* DATA ROWS *
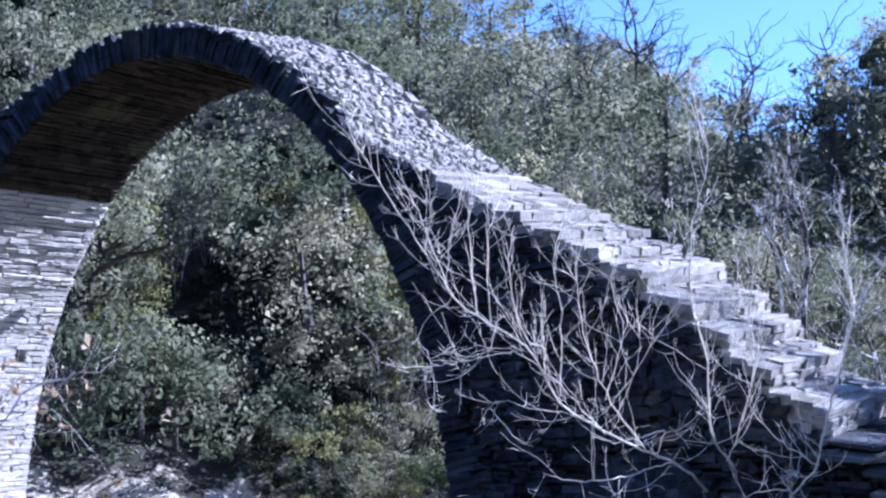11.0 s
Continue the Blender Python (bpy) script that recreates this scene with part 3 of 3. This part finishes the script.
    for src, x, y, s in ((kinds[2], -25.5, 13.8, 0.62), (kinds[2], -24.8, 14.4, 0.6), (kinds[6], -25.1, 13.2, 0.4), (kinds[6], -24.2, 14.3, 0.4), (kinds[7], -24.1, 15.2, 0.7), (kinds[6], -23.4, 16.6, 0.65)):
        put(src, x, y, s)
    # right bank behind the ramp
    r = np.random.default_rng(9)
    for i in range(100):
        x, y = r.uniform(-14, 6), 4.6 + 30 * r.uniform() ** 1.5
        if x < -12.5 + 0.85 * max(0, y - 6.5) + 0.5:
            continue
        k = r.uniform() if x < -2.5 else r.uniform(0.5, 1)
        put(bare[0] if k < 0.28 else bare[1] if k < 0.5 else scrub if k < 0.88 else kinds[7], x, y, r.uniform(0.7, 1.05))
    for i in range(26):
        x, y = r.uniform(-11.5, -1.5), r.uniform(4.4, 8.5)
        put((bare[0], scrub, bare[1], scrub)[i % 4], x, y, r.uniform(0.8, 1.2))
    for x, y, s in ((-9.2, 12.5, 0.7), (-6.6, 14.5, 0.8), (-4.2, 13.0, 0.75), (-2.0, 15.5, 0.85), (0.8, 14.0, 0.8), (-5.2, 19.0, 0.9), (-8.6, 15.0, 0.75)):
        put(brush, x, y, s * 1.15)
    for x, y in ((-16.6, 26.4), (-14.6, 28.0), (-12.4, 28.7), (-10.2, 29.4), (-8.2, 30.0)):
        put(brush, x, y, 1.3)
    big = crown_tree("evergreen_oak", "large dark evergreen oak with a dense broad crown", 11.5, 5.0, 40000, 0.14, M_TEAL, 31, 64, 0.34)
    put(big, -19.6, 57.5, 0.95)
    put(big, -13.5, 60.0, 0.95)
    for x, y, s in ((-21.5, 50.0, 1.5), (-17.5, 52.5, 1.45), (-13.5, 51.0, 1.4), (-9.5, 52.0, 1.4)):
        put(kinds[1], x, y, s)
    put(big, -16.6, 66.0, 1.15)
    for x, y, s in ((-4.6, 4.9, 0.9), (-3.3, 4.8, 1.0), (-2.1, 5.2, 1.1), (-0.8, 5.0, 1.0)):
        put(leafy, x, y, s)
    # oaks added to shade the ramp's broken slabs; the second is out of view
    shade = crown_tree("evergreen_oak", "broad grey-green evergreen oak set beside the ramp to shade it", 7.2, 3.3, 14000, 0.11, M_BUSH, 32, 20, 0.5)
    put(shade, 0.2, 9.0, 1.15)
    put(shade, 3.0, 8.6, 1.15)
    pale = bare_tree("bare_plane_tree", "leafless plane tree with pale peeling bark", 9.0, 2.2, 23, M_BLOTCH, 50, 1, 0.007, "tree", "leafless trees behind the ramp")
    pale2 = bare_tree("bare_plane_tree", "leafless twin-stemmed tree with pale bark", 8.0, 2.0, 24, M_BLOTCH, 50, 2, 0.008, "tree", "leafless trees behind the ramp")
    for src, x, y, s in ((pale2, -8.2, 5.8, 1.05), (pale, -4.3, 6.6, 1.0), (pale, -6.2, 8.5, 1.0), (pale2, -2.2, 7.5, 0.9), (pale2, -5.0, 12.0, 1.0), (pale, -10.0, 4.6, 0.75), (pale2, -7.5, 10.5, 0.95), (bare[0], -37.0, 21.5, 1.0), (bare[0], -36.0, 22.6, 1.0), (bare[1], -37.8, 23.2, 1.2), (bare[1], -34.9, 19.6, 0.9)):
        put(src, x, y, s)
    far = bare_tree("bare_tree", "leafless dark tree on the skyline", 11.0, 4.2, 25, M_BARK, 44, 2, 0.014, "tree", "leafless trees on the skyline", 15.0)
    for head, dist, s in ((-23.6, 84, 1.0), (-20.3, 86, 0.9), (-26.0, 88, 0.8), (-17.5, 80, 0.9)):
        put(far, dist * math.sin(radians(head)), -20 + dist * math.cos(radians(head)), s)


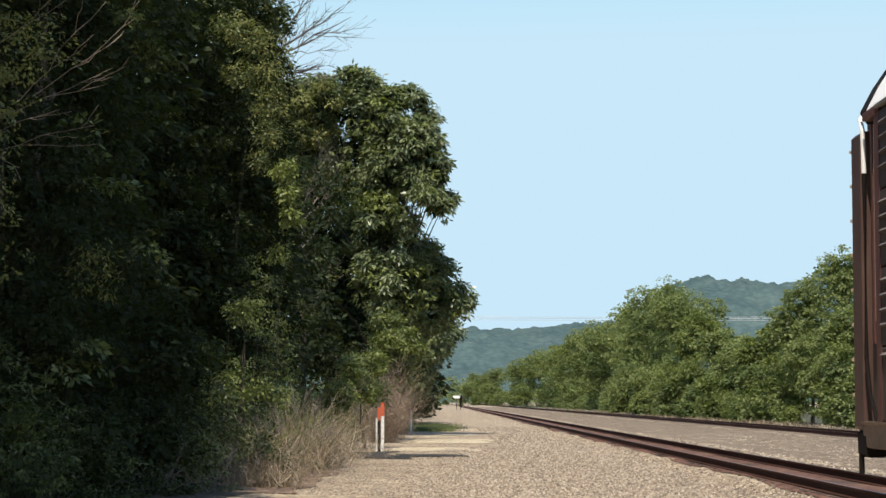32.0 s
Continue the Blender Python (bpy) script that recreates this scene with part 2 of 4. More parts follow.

* WHAT YOU ARE ASKED TO DO *
Every record above should come back exactly, but without its pictures.

* FINAL ANSWER *
11.0 s
Continue the Blender Python (bpy) script that recreates this scene with part 3 of 3. This part finishes the script.
    for src, x, y, s in ((kinds[2], -25.5, 13.8, 0.62), (kinds[2], -24.8, 14.4, 0.6), (kinds[6], -25.1, 13.2, 0.4), (kinds[6], -24.2, 14.3, 0.4), (kinds[7], -24.1, 15.2, 0.7), (kinds[6], -23.4, 16.6, 0.65)):
        put(src, x, y, s)
    # right bank behind the ramp
    r = np.random.default_rng(9)
    for i in range(100):
        x, y = r.uniform(-14, 6), 4.6 + 30 * r.uniform() ** 1.5
        if x < -12.5 + 0.85 * max(0, y - 6.5) + 0.5:
            continue
        k = r.uniform() if x < -2.5 else r.uniform(0.5, 1)
        put(bare[0] if k < 0.28 else bare[1] if k < 0.5 else scrub if k < 0.88 else kinds[7], x, y, r.uniform(0.7, 1.05))
    for i in range(26):
        x, y = r.uniform(-11.5, -1.5), r.uniform(4.4, 8.5)
        put((bare[0], scrub, bare[1], scrub)[i % 4], x, y, r.uniform(0.8, 1.2))
    for x, y, s in ((-9.2, 12.5, 0.7), (-6.6, 14.5, 0.8), (-4.2, 13.0, 0.75), (-2.0, 15.5, 0.85), (0.8, 14.0, 0.8), (-5.2, 19.0, 0.9), (-8.6, 15.0, 0.75)):
        put(brush, x, y, s * 1.15)
    for x, y in ((-16.6, 26.4), (-14.6, 28.0), (-12.4, 28.7), (-10.2, 29.4), (-8.2, 30.0)):
        put(brush, x, y, 1.3)
    big = crown_tree("evergreen_oak", "large dark evergreen oak with a dense broad crown", 11.5, 5.0, 40000, 0.14, M_TEAL, 31, 64, 0.34)
    put(big, -19.6, 57.5, 0.95)
    put(big, -13.5, 60.0, 0.95)
    for x, y, s in ((-21.5, 50.0, 1.5), (-17.5, 52.5, 1.45), (-13.5, 51.0, 1.4), (-9.5, 52.0, 1.4)):
        put(kinds[1], x, y, s)
    put(big, -16.6, 66.0, 1.15)
    for x, y, s in ((-4.6, 4.9, 0.9), (-3.3, 4.8, 1.0), (-2.1, 5.2, 1.1), (-0.8, 5.0, 1.0)):
        put(leafy, x, y, s)
    # oaks added to shade the ramp's broken slabs; the second is out of view
    shade = crown_tree("evergreen_oak", "broad grey-green evergreen oak set beside the ramp to shade it", 7.2, 3.3, 14000, 0.11, M_BUSH, 32, 20, 0.5)
    put(shade, 0.2, 9.0, 1.15)
    put(shade, 3.0, 8.6, 1.15)
    pale = bare_tree("bare_plane_tree", "leafless plane tree with pale peeling bark", 9.0, 2.2, 23, M_BLOTCH, 50, 1, 0.007, "tree", "leafless trees behind the ramp")
    pale2 = bare_tree("bare_plane_tree", "leafless twin-stemmed tree with pale bark", 8.0, 2.0, 24, M_BLOTCH, 50, 2, 0.008, "tree", "leafless trees behind the ramp")
    for src, x, y, s in ((pale2, -8.2, 5.8, 1.05), (pale, -4.3, 6.6, 1.0), (pale, -6.2, 8.5, 1.0), (pale2, -2.2, 7.5, 0.9), (pale2, -5.0, 12.0, 1.0), (pale, -10.0, 4.6, 0.75), (pale2, -7.5, 10.5, 0.95), (bare[0], -37.0, 21.5, 1.0), (bare[0], -36.0, 22.6, 1.0), (bare[1], -37.8, 23.2, 1.2), (bare[1], -34.9, 19.6, 0.9)):
        put(src, x, y, s)
    far = bare_tree("bare_tree", "leafless dark tree on the skyline", 11.0, 4.2, 25, M_BARK, 44, 2, 0.014, "tree", "leafless trees on the skyline", 15.0)
    for head, dist, s in ((-23.6, 84, 1.0), (-20.3, 86, 0.9), (-26.0, 88, 0.8), (-17.5, 80, 0.9)):
        put(far, dist * math.sin(radians(head)), -20 + dist * math.cos(radians(head)), s)


32.0 s
Continue the Blender Python (bpy) script that recreates this scene with part 2 of 4. More parts follow.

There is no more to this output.